Intel and Oracle were among seven organizations that joined as sponsor members last week. The Business Industry Political Action Committee (BIPAC), Gamefederation, Kayak Interactive, Mobile Telephone Networks (MTN), and Sharp Laboratories of America also joined. Computer Associates, Giesecke & Devrient, and Trustgenix upgraded their member status to the sponsor level, the group reported. Sponsor memberships include access to the latest federated identity technical specifications, as well as business and policy guidelines.

The Liberty Alliance was formed in September 2001 under the sponsorship of Sun Microsystems. Initially, the group promoted what amounted to an alternative to Microsoft's Passport services. When the alliance was formed, tech book publisher and alliance charter member Tim O'Reilly called the software for managing user identity and authentication "so fundamental that a widespread consensus has emerged that this is a technology that shouldn't be owned or controlled by any one player."

There are now a number of security and identity management-related specifications under development that overlap with the Alliance specs. For example, the WS-Federation, developed last year by BEA Systems, IBM, Microsoft, and RSA Security, overlaps with the Liberty Alliance specs.

Since it was formed, the group has been gaining momentum in the form of varied vendor support. The organization now boasts about 160 member companies. That roster includes IT vendors such as Sun Microsystems, which founded the group, and Sony, as well as consumer-oriented businesses, such as Fidelity Investments and American Express.

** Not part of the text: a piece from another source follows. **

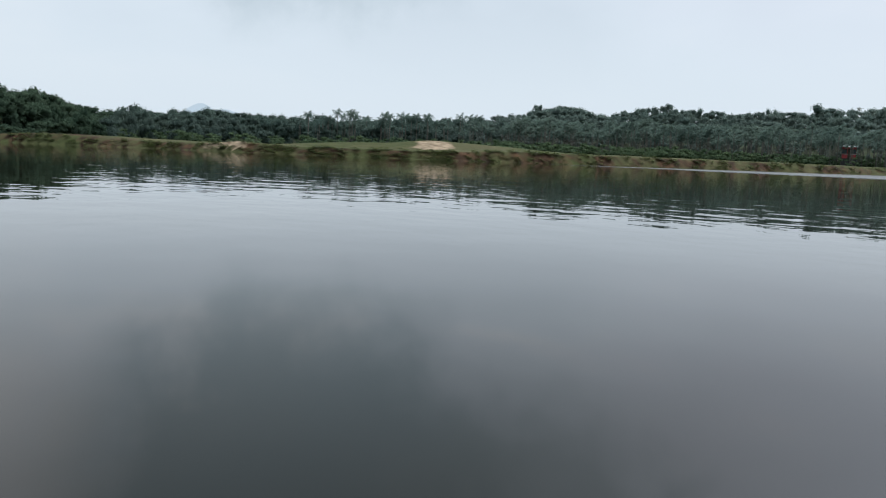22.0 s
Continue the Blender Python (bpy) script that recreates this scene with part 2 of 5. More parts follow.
def ground_material():
    """Grass, bare red earth where the bank is cut, pale sand and painted shade under the woods, laid out by attributes
    of the ground and broken up by noise.
    """
    mt = bpy.data.materials.new("river_bank")
    mt.use_nodes = True
    nt = mt.node_tree
    N, L = nt.nodes.new, nt.links.new
    b = nt.nodes["Principled BSDF"]
    tc = N("ShaderNodeTexCoord")

    def noise_at(scale, detail=5.0):
        n = N("ShaderNodeTexNoise")
        n.inputs["Scale"].default_value, n.inputs["Detail"].default_value = scale, detail
        L(tc.outputs["Object"], n.inputs["Vector"])
        return n.outputs["Fac"]

    fine, broad = noise_at(0.9), noise_at(0.06, 4.0)
    grass = ramp_color(nt, fine, [(0.3, (0.026, 0.040, 0.011)), (0.7, (0.075, 0.082, 0.030)), (0.5, (0.048, 0.064, 0.021))])
    dry = ramp_color(nt, broad, [(0.40, (0.046, 0.052, 0.021)), (0.60, (0.074, 0.064, 0.034))])
    earth = ramp_color(nt, noise_at(0.6), [(0.35, (0.020, 0.013, 0.008)), (0.68, (0.084, 0.048, 0.027)), (0.5, (0.040, 0.024, 0.014))])
    sand = ramp_color(nt, noise_at(0.8), [(0.35, (0.15, 0.115, 0.078)), (0.65, (0.31, 0.245, 0.17))])

    def blend(a, c, fac):
        m = N("ShaderNodeMix")
        m.data_type = "RGBA"
        if isinstance(fac, float):
            m.inputs["Factor"].default_value = fac
        else:
            L(fac, m.inputs["Factor"])
        L(a, m.inputs[6])
        L(c, m.inputs[7])
        return m.outputs[2]

    def broken(key, lo, hi):
        at, ad, mr = N("ShaderNodeAttribute"), N("ShaderNodeMath"), N("ShaderNodeMapRange")
        at.attribute_name = key
        L(at.outputs["Fac"], ad.inputs[0])
        L(noise_at(0.45, 6.0), ad.inputs[1])
        mr.inputs["From Min"].default_value, mr.inputs["From Max"].default_value = lo, hi
        L(ad.outputs[0], mr.inputs["Value"])
        return mr.outputs["Result"]

    da = N("ShaderNodeAttribute")
    da.attribute_name = "dry"
    col = blend(grass, dry, da.outputs["Fac"])
    col = blend(col, earth, broken("earth", 0.95, 1.2))
    col = blend(col, sand, broken("sand", 0.85, 1.1))
    # tree shade painted into the ground colour as a dark undergrowth green
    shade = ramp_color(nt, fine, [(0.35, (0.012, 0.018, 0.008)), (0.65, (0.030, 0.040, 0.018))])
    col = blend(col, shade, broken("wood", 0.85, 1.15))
    L(col, b.inputs["Base Color"])
    b.inputs["Roughness"].default_value = 0.95
    b.inputs["Specular IOR Level"].default_value = 0.1
    bp = N("ShaderNodeBump")
    bp.inputs["Strength"].default_value, bp.inputs["Distance"].default_value = 0.7, 0.3
    L(fine, bp.inputs["Height"])
    L(bp.outputs["Normal"], b.inputs["Normal"])
    return mt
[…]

"Constant infusion of new members helps drive this industry forward and furthers Liberty's goals and vision of building an organization that represents the interests of a diverse group of companies doing business throughout the world," said Michael Barrett, president of the Liberty Alliance Management Board and vice president of privacy and security for American Express. "Every wave of new members brings with it additional expertise and market insight that not only benefits new and existing members, but also other companies seeking to find solutions to the security and implementation demands inherent in identity management."

Several companies demonstrated commercial products compliant with the Liberty specs at the Burton Group's Catalyst conference, held last week in San Diego. Vodafone, for example, showed off a service that allows users to log on to a Vodafone portal site, find a photo-printing service, and arrange for photos to be printed and shipped. The service will provide information to the selected third-party printing company based on a user's privacy settings, according to Vodafone.

AOL, Nokia, Sun and Trustgenix demoed a business-to-consumer application using Liberty's specifications to enable a user to authenticate, discover and access a radio service on any device based on the user's identity, without entering additional user names and passwords.

And Vodafone, Nokia and Trustgenix demonstrated a mobile-to-consumer application that allows a service provider to discover a user's location and respond accordingly.